Besluit vergoedingen rechtsbijstand 2000
Artikel 11, eerste lid:
Als samenhangende zaken worden beschouwd procedures en advieszaken die gevoegd, gelijktijdig, aansluitend of nagenoeg aansluitend zijn behandeld, en waarvoor één rechtsbijstandverlener is toegevoegd of meer dan één rechtsbijstandverlener mits zij deel uitmaken van hetzelfde samenwerkingsverband en voor zover de zaken naar hun aard verknocht zijn.

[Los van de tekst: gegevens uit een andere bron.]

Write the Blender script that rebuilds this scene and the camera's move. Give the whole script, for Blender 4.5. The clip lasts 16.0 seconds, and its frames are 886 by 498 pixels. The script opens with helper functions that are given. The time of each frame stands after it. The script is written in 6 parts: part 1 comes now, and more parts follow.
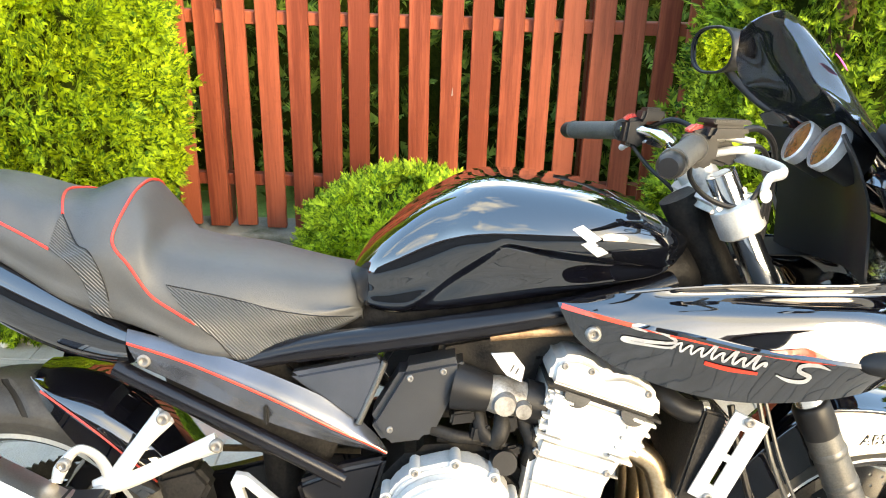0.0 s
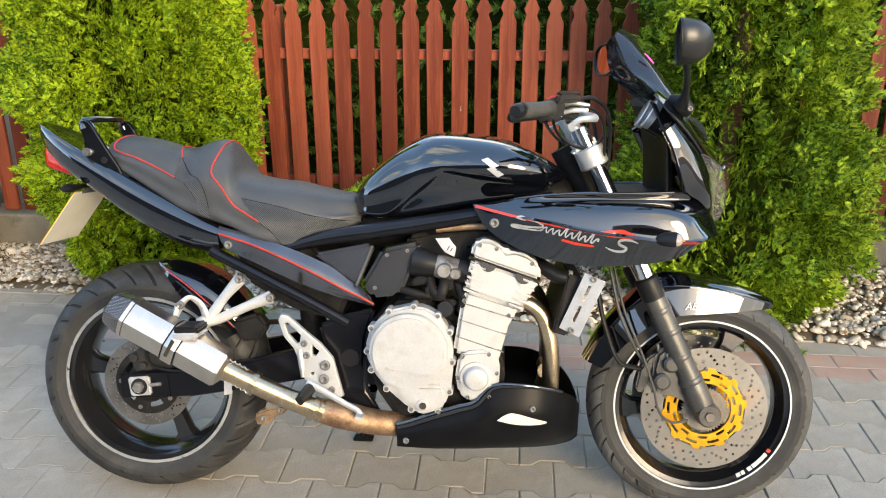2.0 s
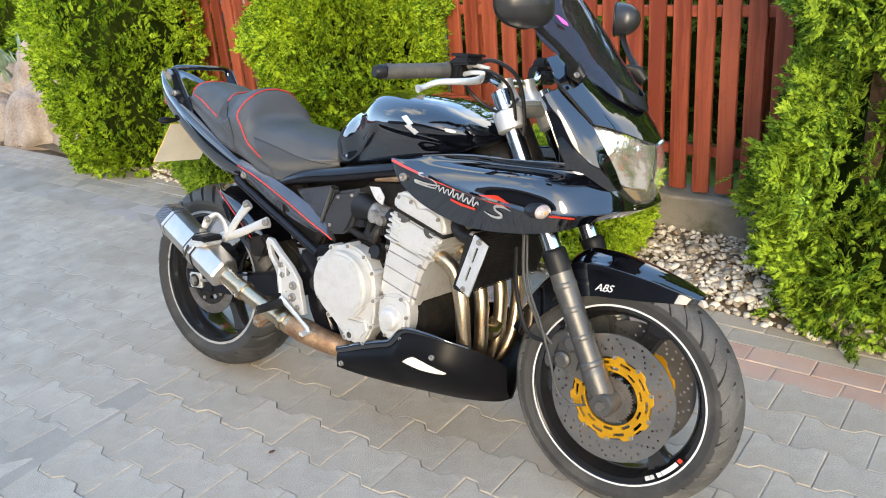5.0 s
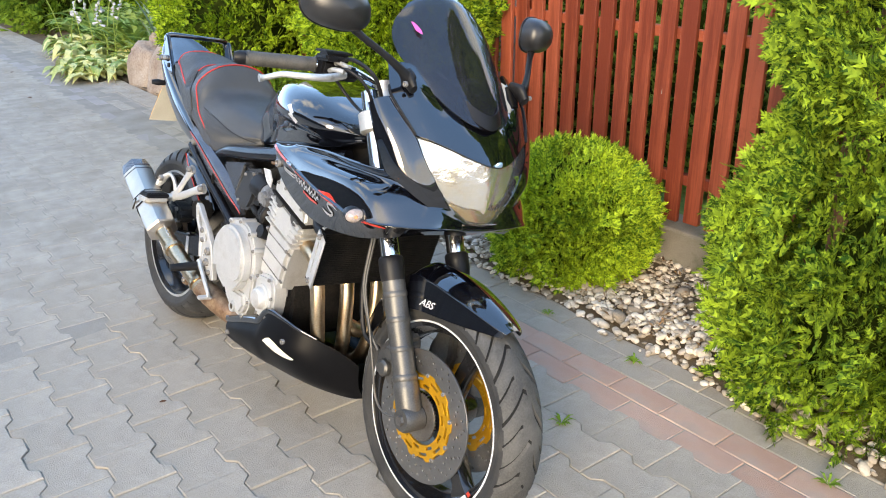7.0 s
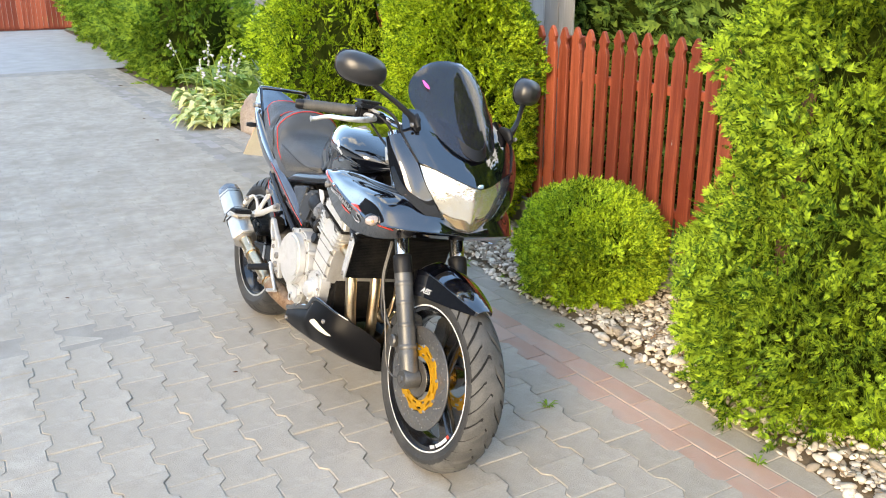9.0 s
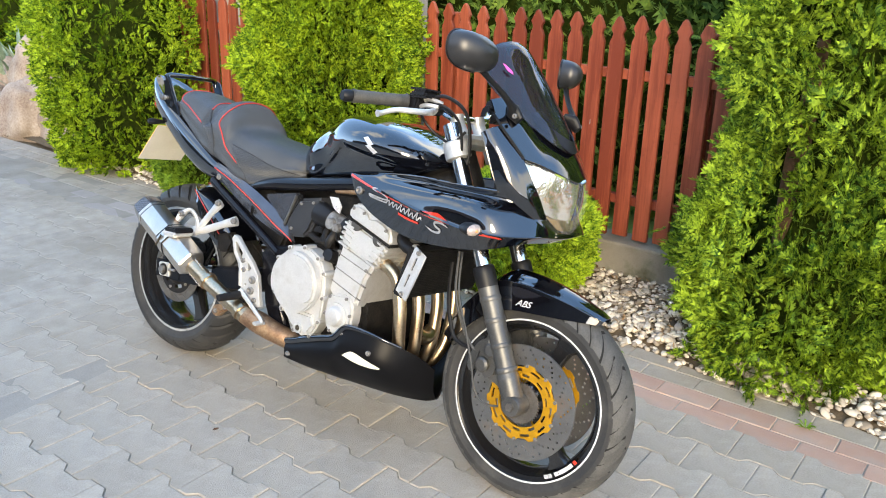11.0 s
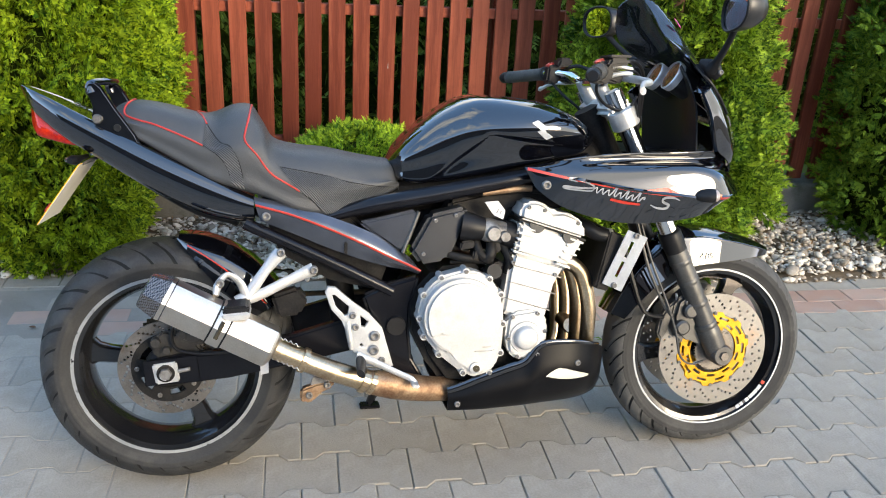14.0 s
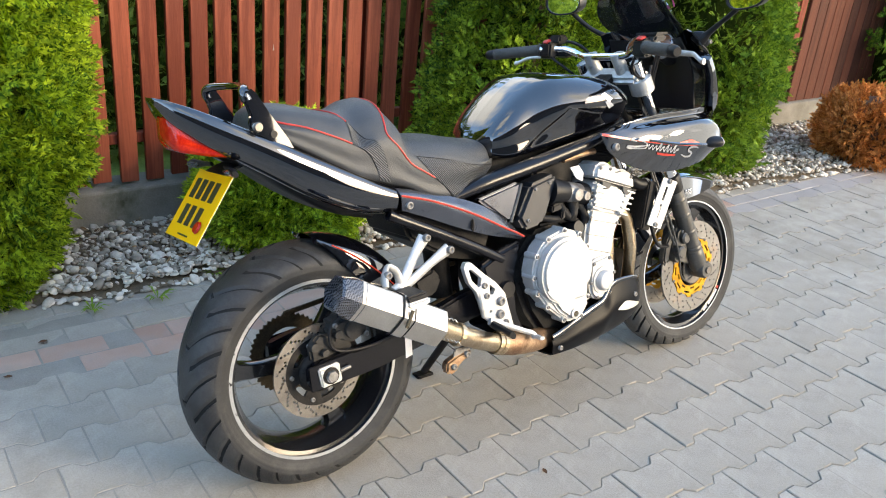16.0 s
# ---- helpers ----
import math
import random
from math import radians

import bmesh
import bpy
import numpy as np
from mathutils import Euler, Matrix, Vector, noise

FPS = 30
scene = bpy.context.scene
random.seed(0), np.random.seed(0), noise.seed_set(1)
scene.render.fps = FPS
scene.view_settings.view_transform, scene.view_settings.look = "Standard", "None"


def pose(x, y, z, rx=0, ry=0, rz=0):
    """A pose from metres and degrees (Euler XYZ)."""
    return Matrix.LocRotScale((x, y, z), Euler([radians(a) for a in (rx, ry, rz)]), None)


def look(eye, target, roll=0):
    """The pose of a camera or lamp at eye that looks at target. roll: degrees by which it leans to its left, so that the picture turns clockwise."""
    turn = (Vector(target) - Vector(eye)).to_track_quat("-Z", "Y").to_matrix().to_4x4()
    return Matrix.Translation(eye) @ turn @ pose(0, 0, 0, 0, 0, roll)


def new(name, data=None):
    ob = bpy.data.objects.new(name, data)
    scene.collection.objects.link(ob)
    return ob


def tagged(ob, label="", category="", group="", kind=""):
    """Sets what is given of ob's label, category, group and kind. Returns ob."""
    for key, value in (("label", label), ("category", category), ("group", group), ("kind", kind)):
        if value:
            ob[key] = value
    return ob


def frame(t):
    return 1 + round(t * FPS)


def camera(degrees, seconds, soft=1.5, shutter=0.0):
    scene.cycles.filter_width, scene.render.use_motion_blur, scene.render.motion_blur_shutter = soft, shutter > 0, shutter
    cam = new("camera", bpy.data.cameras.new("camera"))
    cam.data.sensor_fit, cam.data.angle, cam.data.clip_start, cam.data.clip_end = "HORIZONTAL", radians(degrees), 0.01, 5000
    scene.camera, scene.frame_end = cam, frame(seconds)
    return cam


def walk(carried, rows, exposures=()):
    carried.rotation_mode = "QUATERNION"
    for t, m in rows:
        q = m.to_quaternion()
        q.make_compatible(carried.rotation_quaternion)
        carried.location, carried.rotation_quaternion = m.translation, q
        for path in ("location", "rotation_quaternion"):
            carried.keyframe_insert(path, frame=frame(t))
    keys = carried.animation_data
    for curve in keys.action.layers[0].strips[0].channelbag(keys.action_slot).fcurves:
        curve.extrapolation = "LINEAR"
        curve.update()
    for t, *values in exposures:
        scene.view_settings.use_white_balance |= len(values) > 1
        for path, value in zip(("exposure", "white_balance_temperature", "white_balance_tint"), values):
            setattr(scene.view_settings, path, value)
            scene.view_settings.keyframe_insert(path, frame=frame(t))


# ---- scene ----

Besluit rechtsbijstand- en toevoegcriteria
Artikel 1, aanhef en onder b:
In dit besluit wordt verstaan onder:
[…]
b. belang: het belang voor de behartiging waarvan de rechtzoekende rechtsbijstand verzoekt voor zover dat belang hem rechtstreeks en individueel aangaat.
Werkinstructie Bereik
1.2.1 Bereik: meerdere rechtzoekenden/ partners / gezinsleden
Aan partners/minderjarige gezinsleden die een geschil hebben met een derde verstrek je één toevoeging, omdat sprake is van hetzelfde rechtsbelang. De andere aanvraag wordt afgewezen op bereik. Het feit dat aanvragers verschillende rechtssubjecten zijn doet niet ter zake (ECLI:NL:RVS:2012:BX5992). Het maakt daarbij ook niet uit of de aanvragen door dezelfde advocaat of door verschillende advocaten worden ingediend. Bijvoorbeeld kort geding ontruiming gezamenlijke huurwoning.